Blues Music History Websites
Until there's a virtual blues club, there's Pandora. Reading about the blues is one thing, but actually getting to listen to the music and the people who made it is another thing entirely (so do both). Explore new music by letting Pandora recommend artists related to the ones you already know. One suggestion: start a channel for each style of blues based on one of its representative figures (e.g., Bessie Smith for the classic blues; Charley Patton for the folk blues, etc.).
The PBS website currently hosts some great resources related to the Smithsonian Institute project The Mississippi: River of Song. Of particular interest is the article "At Play in the Delta" by Michael Luster, a study of music, recreation, and the history of the Delta region.

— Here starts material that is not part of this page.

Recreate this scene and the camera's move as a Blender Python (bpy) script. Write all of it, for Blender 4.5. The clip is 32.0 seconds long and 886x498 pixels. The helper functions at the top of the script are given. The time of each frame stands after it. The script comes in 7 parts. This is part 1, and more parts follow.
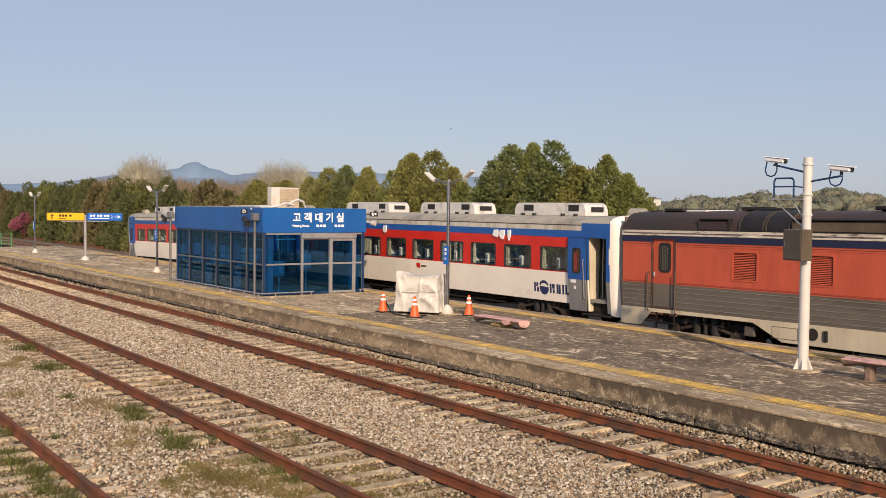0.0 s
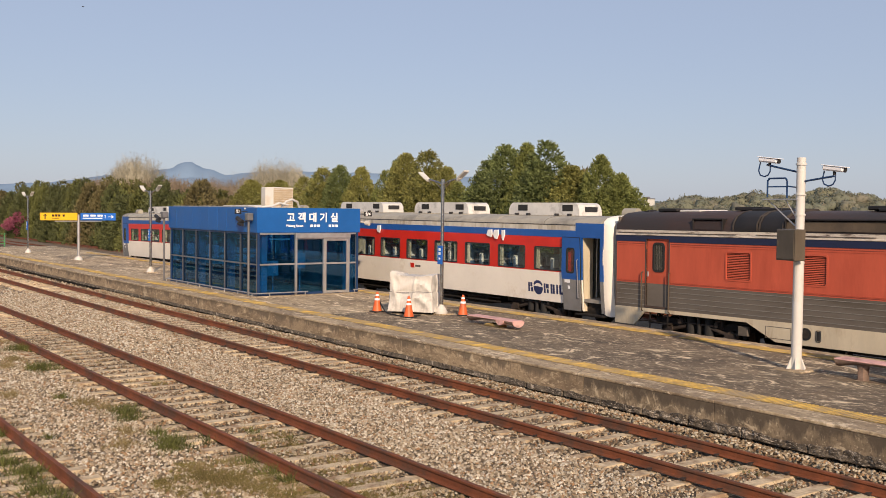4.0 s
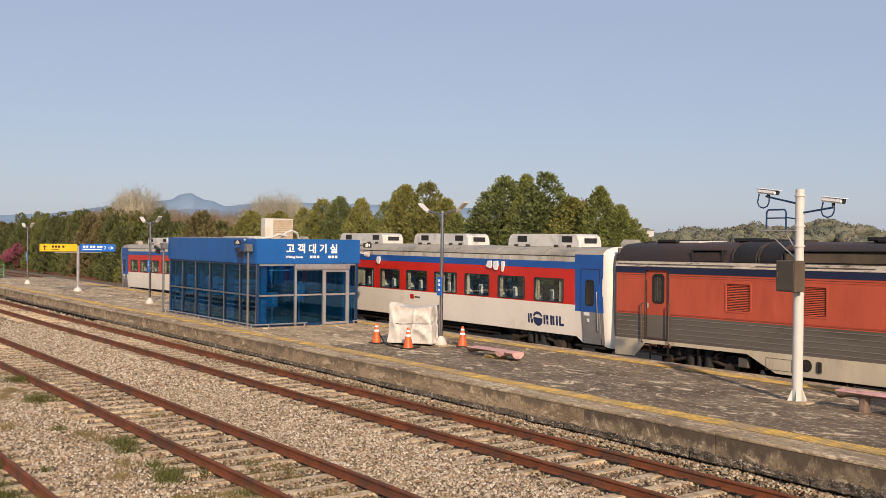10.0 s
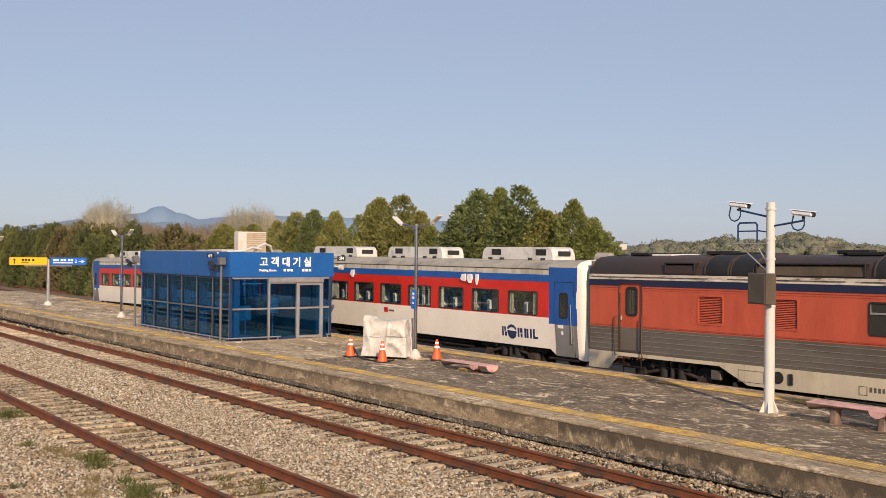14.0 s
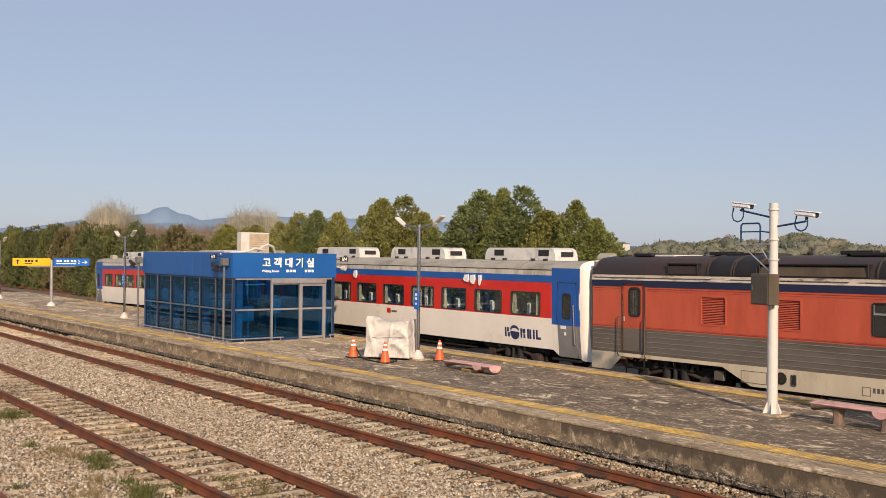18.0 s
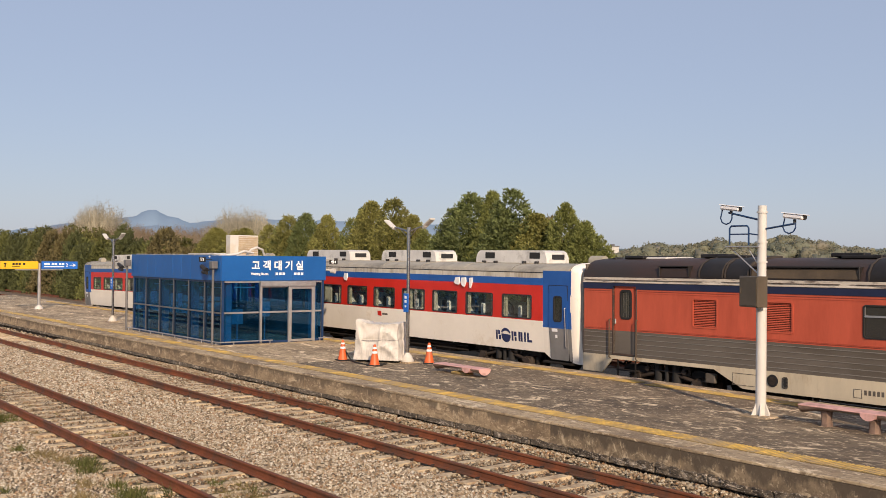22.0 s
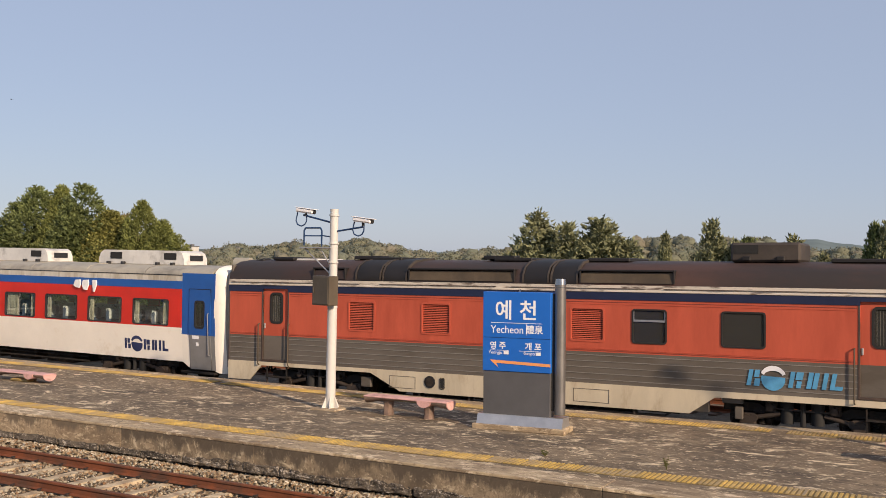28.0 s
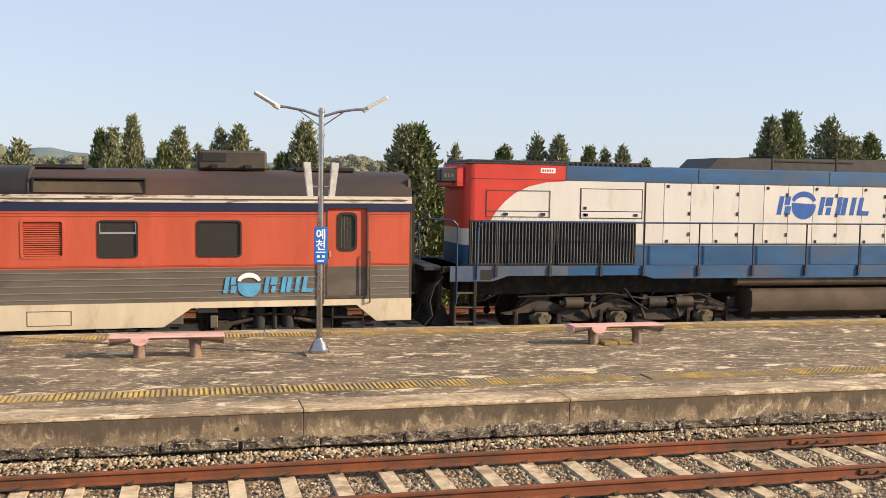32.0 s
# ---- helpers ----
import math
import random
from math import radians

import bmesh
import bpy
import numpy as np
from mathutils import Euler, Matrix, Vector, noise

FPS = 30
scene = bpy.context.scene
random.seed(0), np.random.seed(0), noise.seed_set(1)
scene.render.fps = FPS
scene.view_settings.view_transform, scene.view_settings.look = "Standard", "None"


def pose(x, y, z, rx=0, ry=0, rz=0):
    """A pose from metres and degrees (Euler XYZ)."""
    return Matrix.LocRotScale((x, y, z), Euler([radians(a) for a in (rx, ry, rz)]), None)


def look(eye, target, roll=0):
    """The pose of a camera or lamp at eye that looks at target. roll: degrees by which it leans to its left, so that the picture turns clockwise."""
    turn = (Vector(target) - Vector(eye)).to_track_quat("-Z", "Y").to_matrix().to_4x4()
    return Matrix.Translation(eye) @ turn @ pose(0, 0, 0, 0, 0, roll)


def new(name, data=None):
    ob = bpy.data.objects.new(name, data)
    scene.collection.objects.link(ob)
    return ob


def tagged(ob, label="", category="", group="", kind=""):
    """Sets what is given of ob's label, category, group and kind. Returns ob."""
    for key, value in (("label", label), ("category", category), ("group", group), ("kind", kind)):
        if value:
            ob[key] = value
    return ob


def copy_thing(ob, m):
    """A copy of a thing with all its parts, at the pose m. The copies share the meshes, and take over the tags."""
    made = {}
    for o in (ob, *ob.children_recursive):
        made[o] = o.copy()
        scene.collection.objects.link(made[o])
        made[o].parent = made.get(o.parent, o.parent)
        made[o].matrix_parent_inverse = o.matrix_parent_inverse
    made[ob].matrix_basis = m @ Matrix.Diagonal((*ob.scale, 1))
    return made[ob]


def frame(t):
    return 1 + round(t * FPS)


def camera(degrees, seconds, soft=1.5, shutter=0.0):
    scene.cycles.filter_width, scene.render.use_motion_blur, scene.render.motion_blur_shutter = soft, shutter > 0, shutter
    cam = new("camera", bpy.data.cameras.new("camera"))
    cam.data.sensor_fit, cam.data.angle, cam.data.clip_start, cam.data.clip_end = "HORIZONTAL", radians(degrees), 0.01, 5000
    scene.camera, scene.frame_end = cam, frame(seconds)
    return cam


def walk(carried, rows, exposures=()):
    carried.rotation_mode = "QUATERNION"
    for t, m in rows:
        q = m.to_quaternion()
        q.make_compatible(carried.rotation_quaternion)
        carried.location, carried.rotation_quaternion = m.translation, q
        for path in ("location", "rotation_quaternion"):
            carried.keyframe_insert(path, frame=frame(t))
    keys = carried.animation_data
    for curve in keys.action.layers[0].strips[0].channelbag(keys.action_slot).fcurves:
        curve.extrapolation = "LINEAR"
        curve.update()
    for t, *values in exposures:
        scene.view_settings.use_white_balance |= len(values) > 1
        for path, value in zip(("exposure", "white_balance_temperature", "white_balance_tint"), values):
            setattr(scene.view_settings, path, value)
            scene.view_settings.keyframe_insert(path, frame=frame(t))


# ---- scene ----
cam = camera(48.33, 32.0, soft=0.75)
EYE_Z = 3.561
# seconds, yaw, pitch, roll, and the small sway of the eye
PATH = [
    (0.0, 54.29, -2.28, -0.70, -0.02, 0.00, 0.02),
    (0.5, 54.24, -2.28, -0.70, -0.02, 0.00, 0.02),
    (1.0, 54.34, -2.28, -0.70, -0.02, 0.00, 0.02),
    (1.5, 54.44, -2.28, -0.70, -0.02, 0.00, 0.02),
    (2.0, 54.36, -2.28, -0.70, -0.02, 0.00, 0.02),
    (2.5, 54.33, -2.28, -0.69, -0.02, 0.00, 0.02),
    (3.0, 54.29, -2.28, -0.70, -0.02, 0.00, 0.02),
    (3.5, 54.09, -2.28, -0.71, -0.02, 0.00, 0.02),
    (5.5, 53.80, -2.28, -0.69, -0.02, 0.00, 0.02),
    (6.0, 53.73, -2.28, -0.69, -0.02, 0.00, 0.02),
    (6.5, 53.84, -2.28, -0.69, -0.02, 0.00, 0.02),
    (7.0, 53.79, -2.27, -0.73, -0.02, 0.00, 0.02),
    (7.5, 53.74, -2.27, -0.73, -0.02, 0.00, 0.02),
    (8.0, 53.69, -2.26, -0.75, -0.02, 0.00, 0.02),
    (8.5, 53.70, -2.28, -0.69, -0.02, 0.00, 0.02),
    (9.0, 53.80, -2.27, -0.75, -0.02, 0.00, 0.02),
    (9.5, 54.00, -2.23, -0.72, -0.02, 0.00, 0.02),
    (10.0, 53.92, -0.47, -0.72, -0.02, 0.00, 0.02),
    (10.5, 53.44, 0.15, -0.67, -0.02, 0.00, 0.02),
    (11.0, 53.12, 0.17, -0.67, -0.02, 0.00, 0.02),
    (11.5, 53.05, 0.20, -0.68, -0.02, 0.00, 0.02),
    (12.0, 52.82, 0.21, -0.69, -0.02, 0.00, 0.02),
    (12.5, 52.68, 0.20, -0.67, -0.02, 0.00, 0.02),
    (13.0, 52.48, 0.24, -0.68, -0.02, 0.00, 0.02),
    (13.5, 52.56, 0.26, -0.64, -0.02, 0.00, 0.02),
    (14.0, 52.42, 0.31, -0.68, -0.02, 0.00, 0.02),
    (14.5, 52.25, 0.32, -0.65, -0.02, 0.00, 0.02),
    (16.5, 52.38, 0.36, -0.63, -0.02, 0.00, 0.02),
    (17.0, 52.40, 0.36, -0.65, -0.02, 0.00, 0.02),
    (17.5, 52.52, 0.36, -0.66, -0.02, 0.00, 0.02),
    (18.0, 52.58, 0.35, -0.66, -0.02, 0.00, 0.02),
    (18.5, 52.59, 0.36, -0.65, -0.02, 0.00, 0.02),
    (19.0, 52.67, 0.35, -0.62, -0.02, 0.00, 0.02),
    (19.5, 52.54, 0.38, -0.65, -0.02, 0.00, 0.02),
    (20.0, 52.38, 0.41, -0.64, -0.02, 0.00, 0.02),
    (20.5, 52.30, 0.42, -0.64, -0.02, 0.00, 0.02),
    (21.0, 52.30, 0.42, -0.63, -0.02, 0.00, 0.02),
    (21.5, 52.07, 0.51, -0.60, -0.02, 0.00, 0.02),
    (22.0, 51.97, 0.51, -0.61, -0.02, 0.00, 0.02),
    (22.5, 51.35, 0.49, -0.59, -0.02, 0.00, 0.02),
    (23.0, 50.39, 0.59, -0.61, -0.02, 0.00, 0.02),
    (23.5, 50.53, 0.61, -0.59, -0.02, 0.00, 0.02),
    (24.0, 50.57, 0.58, -0.59, -0.02, 0.00, 0.02),
    (24.5, 49.44, 0.59, -0.53, -0.02, 0.00, 0.02),
    (26.5, 42.06, 0.73, -0.82, -0.15, -0.14, 0.05),
    (27.0, 37.31, 0.86, -0.76, -0.13, -0.10, 0.02),
    (27.5, 33.86, 0.82, -0.65, 0.03, -0.13, 0.02),
    (28.0, 27.97, 0.92, -1.13, 0.18, -0.14, 0.00),
    (28.5, 20.82, 0.88, -0.86, 0.21, -0.07, -0.02),
    (29.0, 15.56, -1.48, -0.63, 0.23, -0.03, -0.06),
    (29.5, 10.52, -3.99, -0.36, 0.25, 0.01, -0.06),
    (30.0, 5.68, -3.87, -0.39, 0.32, 0.00, -0.08),
    (30.5, 0.21, -3.84, -0.55, 0.31, 0.03, -0.06),
    (31.0, -5.02, -3.61, -0.86, 0.38, 0.02, -0.12),
    (31.5, -10.12, -3.58, -0.88, 0.36, 0.01, -0.10),
    (32.0, -14.33, -3.55, -0.99, 0.38, 0.09, -0.09),
]
walk(cam, [(t, pose(dx, dy, EYE_Z + dz, 90 + p, r, y)) for t, y, p, r, dx, dy, dz in PATH],
     exposures=((0.0, 0.0, 6850, 20), (27.6, 0.0, 6850, 20), (28.5, 0.14, 6880, 20), (29.1, 0.26, 6950, 20), (30.0, 0.56, 7060, 17), (32.0, 0.62, 7080, 16)))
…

Another Smithsonian essay hosted on the PBS website. Bill Monroe, one of the leading authorities on rural American music, has put together an article on the development of Southern music and its emergence as a substantial force in American culture in the first half of the twentieth century. Excellent reading for fitting the history of the blues within a larger context of Southern cultural production.
The Library of Congress offers a truly incomparable resource in its digitized version of the John Lomax southern recording trip 1939 archive. The legendary ethnographer John A. Lomax logged more than 6,000 miles recording and documenting folk culture across the American South for the Library of Congress in the late spring of 1939. This is the historical treasure trove he produced.